Thankfully, I am learning to recognize my inner critic and talk back to her. I was upset about events in the world, so why turn on myself? I deserve as much compassion as I show others. I am allowed to be upset about something as horrible and huge as the insurrection. It’s okay to be derailed for a few days. Even the most thoughtfully created plan must leave room to react and feel, to be here now.
This morning, Cody and I watched the sunrise again. Outside, the wind was blowing fiercely. The house moaned and the trees bent and swayed. Winds of change are blowing. Today we are sandwiched between two powerful days: the celebration of Martin Luther King Jr. and the inauguration of President Joe Biden. I wonder what Dr. King would say if he could address us now. How would he respond to the racist and hate-fueled uprising we witnessed two weeks ago in Washington, DC? I think he would have reminded us not only of our failures, but also of the slow inevitable march of progress. Perhaps he would have told us that “Hate cannot drive out hate, only love can do that.” Undoubtedly he would have implored us to act and to do so with courage and love.
The last couple of weeks have been an adventure in badassery, and I expect the adventures will continue. This chapter has been about self-compassion. It’s been about learning not to confuse my emotional reaction with my ability to make a difference. It’s nearly impossible to be a badass – to accept and celebrate my own accomplishments and gifts – when I don’t allow myself to feel the enormity of the challenges at hand. We have a long way to go, but as Martin Luther King, Jr said, “The time is always right to do what is right.”

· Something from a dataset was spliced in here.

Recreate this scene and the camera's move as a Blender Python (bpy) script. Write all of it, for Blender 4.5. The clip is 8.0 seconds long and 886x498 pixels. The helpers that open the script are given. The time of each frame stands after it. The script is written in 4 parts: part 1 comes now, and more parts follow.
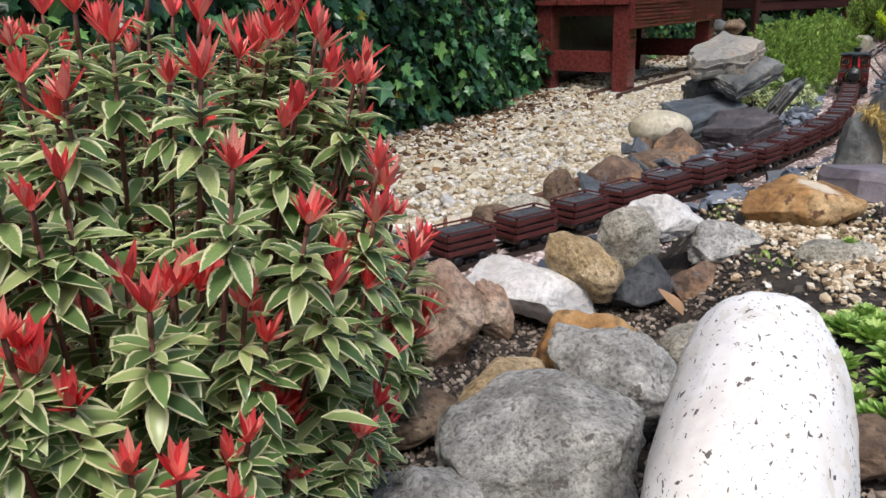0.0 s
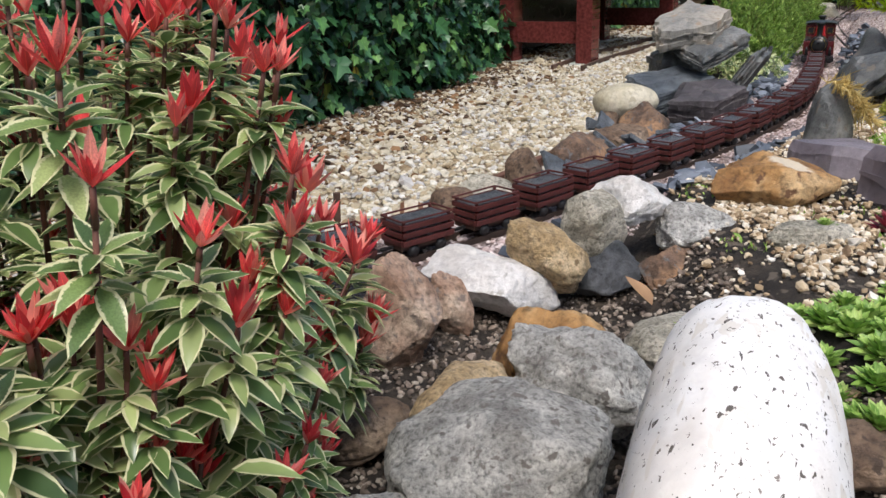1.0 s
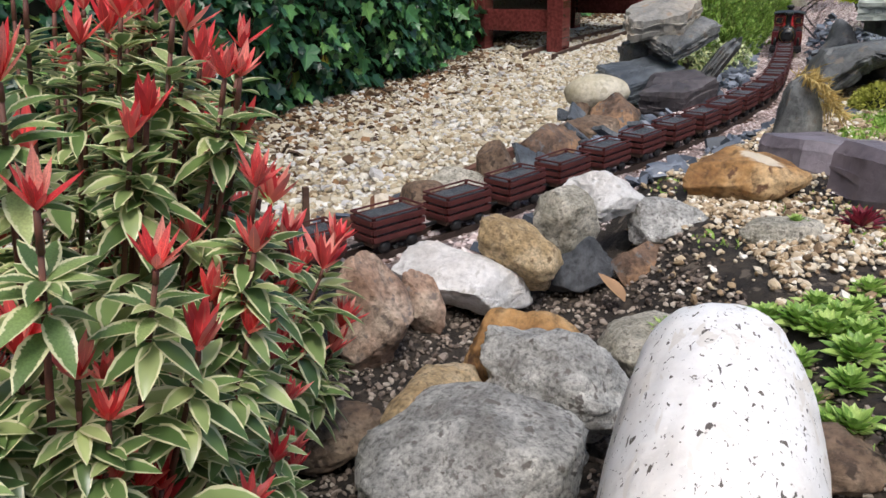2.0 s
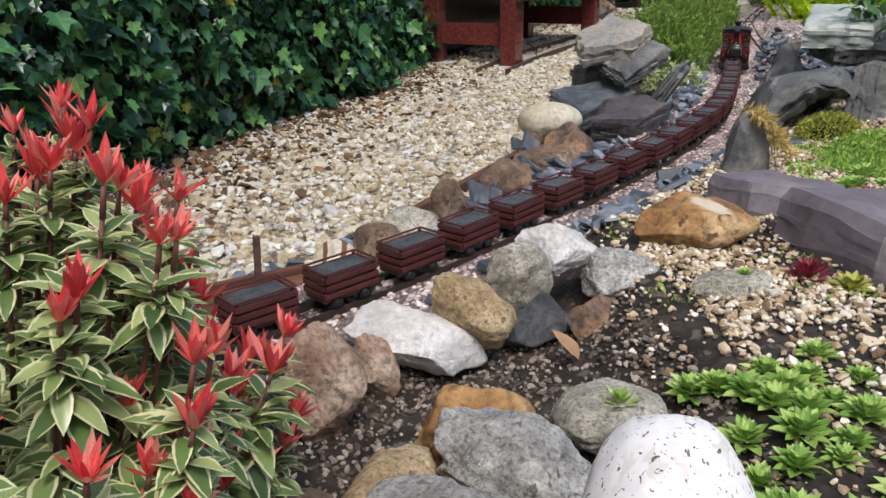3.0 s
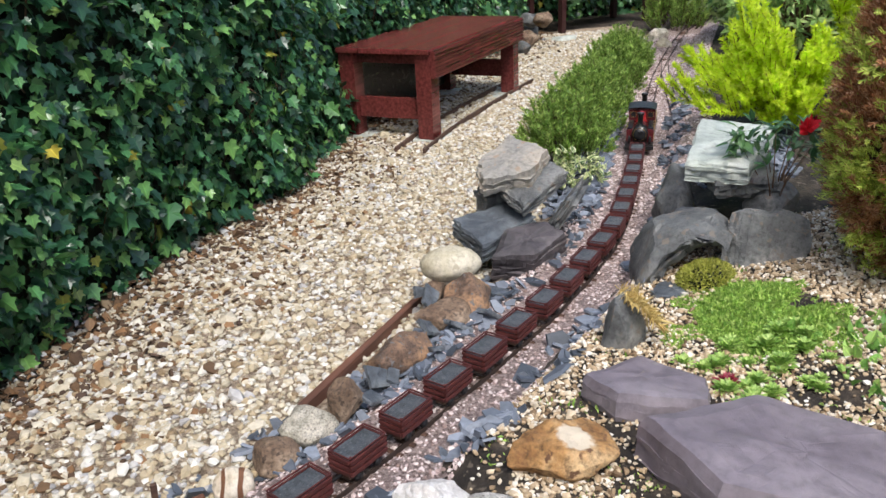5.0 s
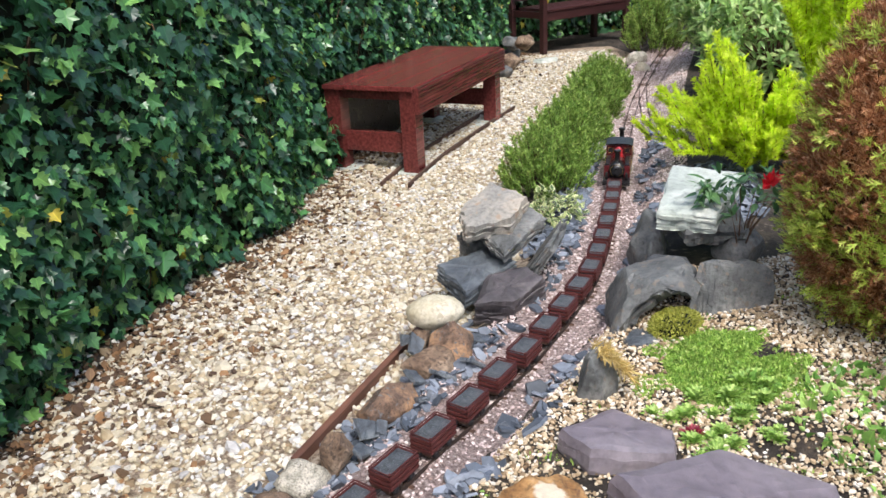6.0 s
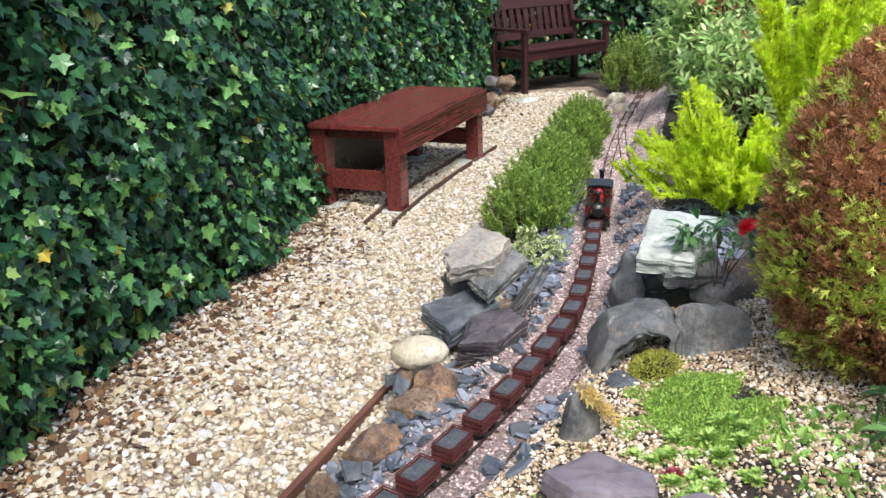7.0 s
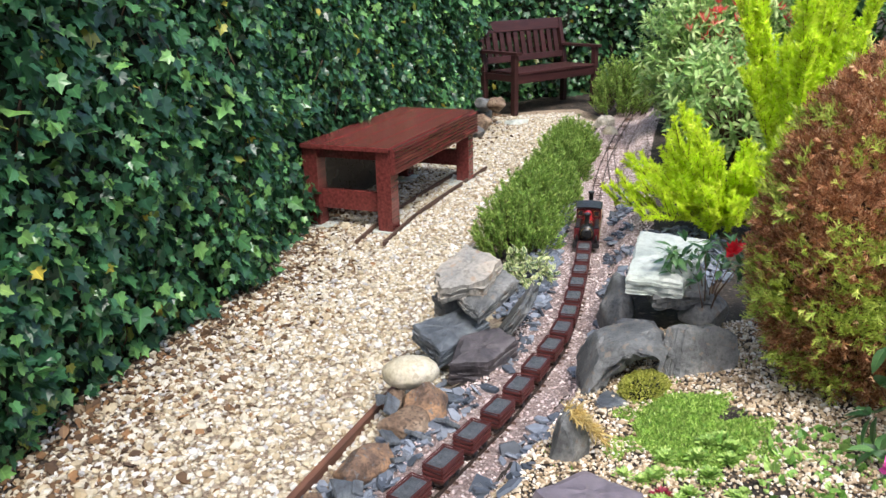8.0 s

Badass 2021 Plan back in action.
Sharon thank you for being vulnerable in sharing your journey of self compassion during these challenging times. . It shows great strength that you can be vulnerable. Here’s to Badass 2021.
Thank you, Lindsay! Coming along… 🙂
I appreciate your reflections Sharon and believe that in these times of crisis it’s hard not to fall down and be derailed by it all. Keep talking back to that inner critic and thanks for being open about what a lot of us go through. Keep on with your bad self!
Thanks, Beth! I love that you read and appreciate my posts. I miss you!!!